### What is needed
Strip the pictures and reproduce the rest of the listing exactly.

### Supplied data
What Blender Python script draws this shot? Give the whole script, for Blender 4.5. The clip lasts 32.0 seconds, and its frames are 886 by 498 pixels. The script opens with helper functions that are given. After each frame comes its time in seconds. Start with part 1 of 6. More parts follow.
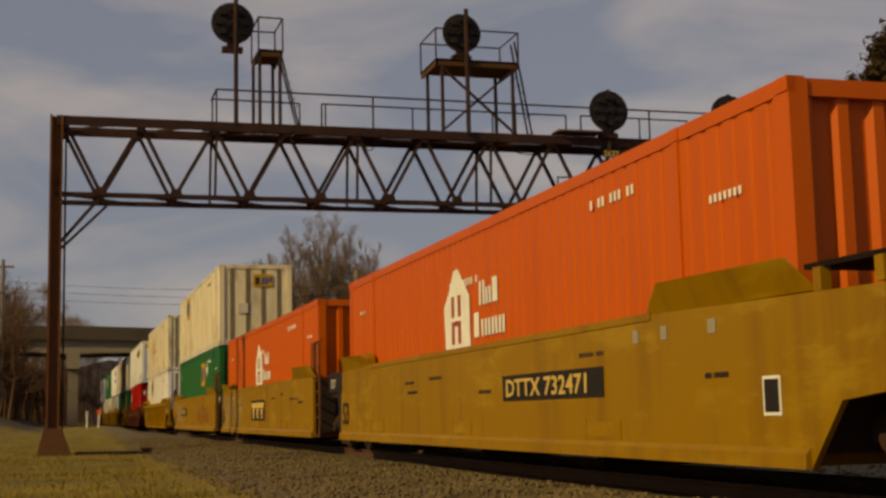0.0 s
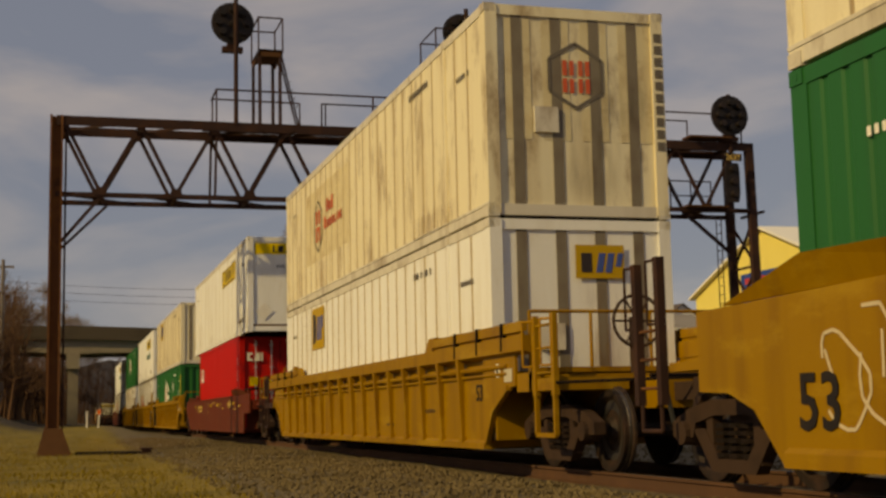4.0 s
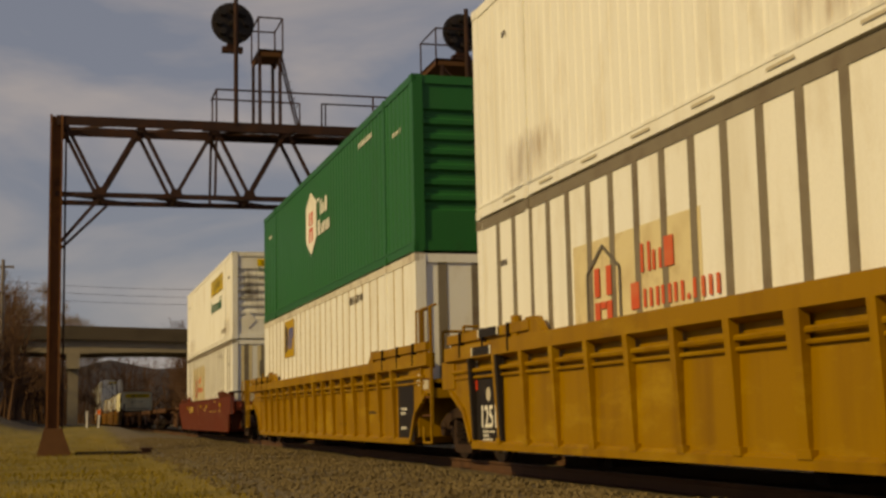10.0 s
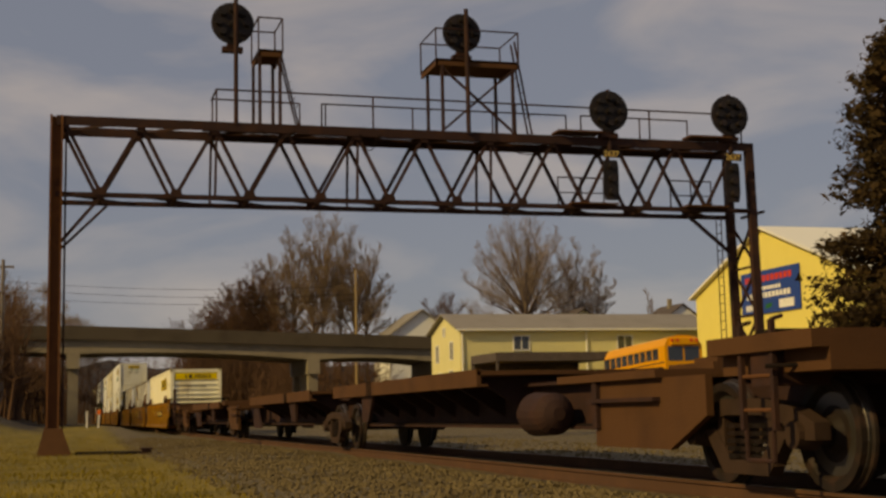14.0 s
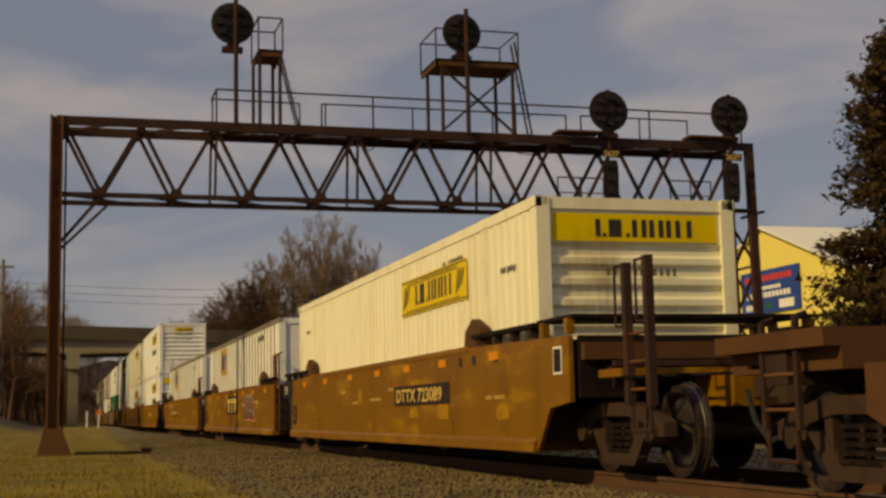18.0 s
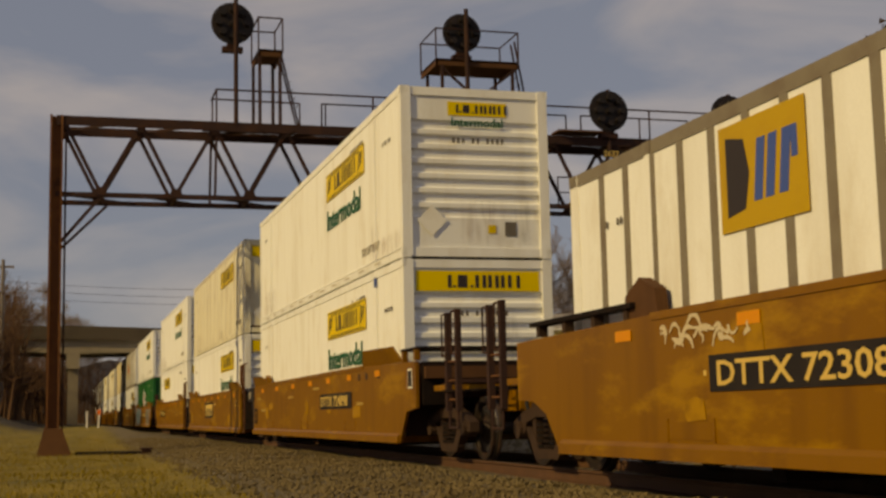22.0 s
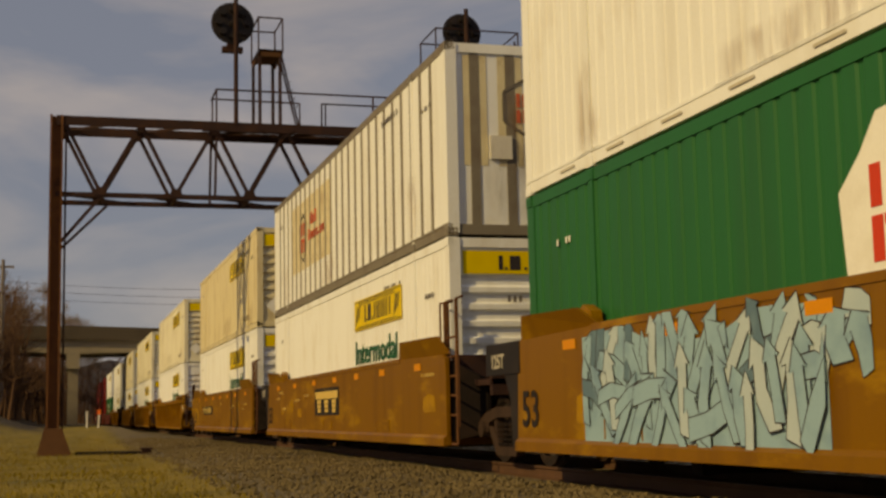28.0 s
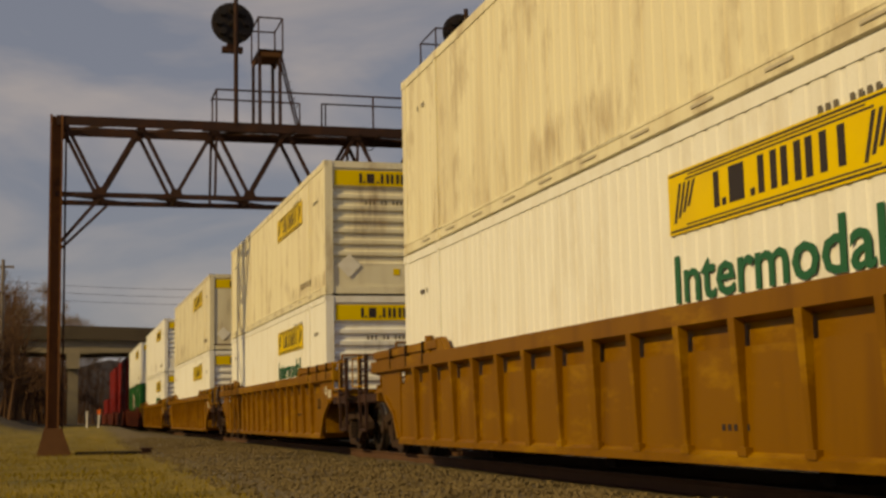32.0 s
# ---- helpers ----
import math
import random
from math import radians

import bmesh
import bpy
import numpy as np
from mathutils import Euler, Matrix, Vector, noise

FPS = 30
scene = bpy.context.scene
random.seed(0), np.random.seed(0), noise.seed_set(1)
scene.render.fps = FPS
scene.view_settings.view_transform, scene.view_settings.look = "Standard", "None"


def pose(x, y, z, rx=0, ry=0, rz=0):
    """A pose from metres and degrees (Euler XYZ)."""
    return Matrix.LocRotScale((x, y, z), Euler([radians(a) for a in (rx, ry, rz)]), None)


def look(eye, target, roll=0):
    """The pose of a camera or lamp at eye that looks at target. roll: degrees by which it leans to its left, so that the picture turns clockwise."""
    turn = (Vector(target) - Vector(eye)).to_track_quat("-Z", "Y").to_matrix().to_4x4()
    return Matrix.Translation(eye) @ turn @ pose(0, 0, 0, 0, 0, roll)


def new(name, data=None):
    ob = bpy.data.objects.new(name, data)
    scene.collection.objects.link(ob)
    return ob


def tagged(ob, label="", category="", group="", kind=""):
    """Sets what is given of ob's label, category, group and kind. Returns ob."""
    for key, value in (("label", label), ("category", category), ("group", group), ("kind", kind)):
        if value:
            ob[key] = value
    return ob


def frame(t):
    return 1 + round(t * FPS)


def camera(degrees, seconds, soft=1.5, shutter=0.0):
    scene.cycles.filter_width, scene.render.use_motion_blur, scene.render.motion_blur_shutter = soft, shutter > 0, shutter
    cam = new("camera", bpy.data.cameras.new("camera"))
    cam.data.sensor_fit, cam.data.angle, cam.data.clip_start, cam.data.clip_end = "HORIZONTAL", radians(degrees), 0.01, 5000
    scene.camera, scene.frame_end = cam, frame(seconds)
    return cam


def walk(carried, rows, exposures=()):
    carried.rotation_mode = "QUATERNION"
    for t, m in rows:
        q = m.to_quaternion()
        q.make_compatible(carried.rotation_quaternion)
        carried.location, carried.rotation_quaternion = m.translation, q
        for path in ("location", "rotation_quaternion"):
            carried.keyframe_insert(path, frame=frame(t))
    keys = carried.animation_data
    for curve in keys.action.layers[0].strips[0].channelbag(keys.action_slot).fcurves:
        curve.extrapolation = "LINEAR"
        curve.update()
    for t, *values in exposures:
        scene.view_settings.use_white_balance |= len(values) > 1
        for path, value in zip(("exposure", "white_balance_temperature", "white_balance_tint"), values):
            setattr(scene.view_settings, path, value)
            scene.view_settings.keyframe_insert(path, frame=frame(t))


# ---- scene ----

### Exercise response
What Blender Python script draws this shot? Give the whole script, for Blender 4.5. The clip lasts 32.0 seconds, and its frames are 886 by 498 pixels. The script opens with helper functions that are given. After each frame comes its time in seconds. Start with part 1 of 6. More parts follow.
0.0 s
4.0 s
10.0 s
14.0 s
18.0 s
22.0 s
28.0 s
32.0 s
# ---- helpers ----
import math
import random
from math import radians

import bmesh
import bpy
import numpy as np
from mathutils import Euler, Matrix, Vector, noise

FPS = 30
scene = bpy.context.scene
random.seed(0), np.random.seed(0), noise.seed_set(1)
scene.render.fps = FPS
scene.view_settings.view_transform, scene.view_settings.look = "Standard", "None"


def pose(x, y, z, rx=0, ry=0, rz=0):
    """A pose from metres and degrees (Euler XYZ)."""
    return Matrix.LocRotScale((x, y, z), Euler([radians(a) for a in (rx, ry, rz)]), None)


def look(eye, target, roll=0):
    """The pose of a camera or lamp at eye that looks at target. roll: degrees by which it leans to its left, so that the picture turns clockwise."""
    turn = (Vector(target) - Vector(eye)).to_track_quat("-Z", "Y").to_matrix().to_4x4()
    return Matrix.Translation(eye) @ turn @ pose(0, 0, 0, 0, 0, roll)


def new(name, data=None):
    ob = bpy.data.objects.new(name, data)
    scene.collection.objects.link(ob)
    return ob


def tagged(ob, label="", category="", group="", kind=""):
    """Sets what is given of ob's label, category, group and kind. Returns ob."""
    for key, value in (("label", label), ("category", category), ("group", group), ("kind", kind)):
        if value:
            ob[key] = value
    return ob


def frame(t):
    return 1 + round(t * FPS)


def camera(degrees, seconds, soft=1.5, shutter=0.0):
    scene.cycles.filter_width, scene.render.use_motion_blur, scene.render.motion_blur_shutter = soft, shutter > 0, shutter
    cam = new("camera", bpy.data.cameras.new("camera"))
    cam.data.sensor_fit, cam.data.angle, cam.data.clip_start, cam.data.clip_end = "HORIZONTAL", radians(degrees), 0.01, 5000
    scene.camera, scene.frame_end = cam, frame(seconds)
    return cam


def walk(carried, rows, exposures=()):
    carried.rotation_mode = "QUATERNION"
    for t, m in rows:
        q = m.to_quaternion()
        q.make_compatible(carried.rotation_quaternion)
        carried.location, carried.rotation_quaternion = m.translation, q
        for path in ("location", "rotation_quaternion"):
            carried.keyframe_insert(path, frame=frame(t))
    keys = carried.animation_data
    for curve in keys.action.layers[0].strips[0].channelbag(keys.action_slot).fcurves:
        curve.extrapolation = "LINEAR"
        curve.update()
    for t, *values in exposures:
        scene.view_settings.use_white_balance |= len(values) > 1
        for path, value in zip(("exposure", "white_balance_temperature", "white_balance_tint"), values):
            setattr(scene.view_settings, path, value)
            scene.view_settings.keyframe_insert(path, frame=frame(t))


# ---- scene ----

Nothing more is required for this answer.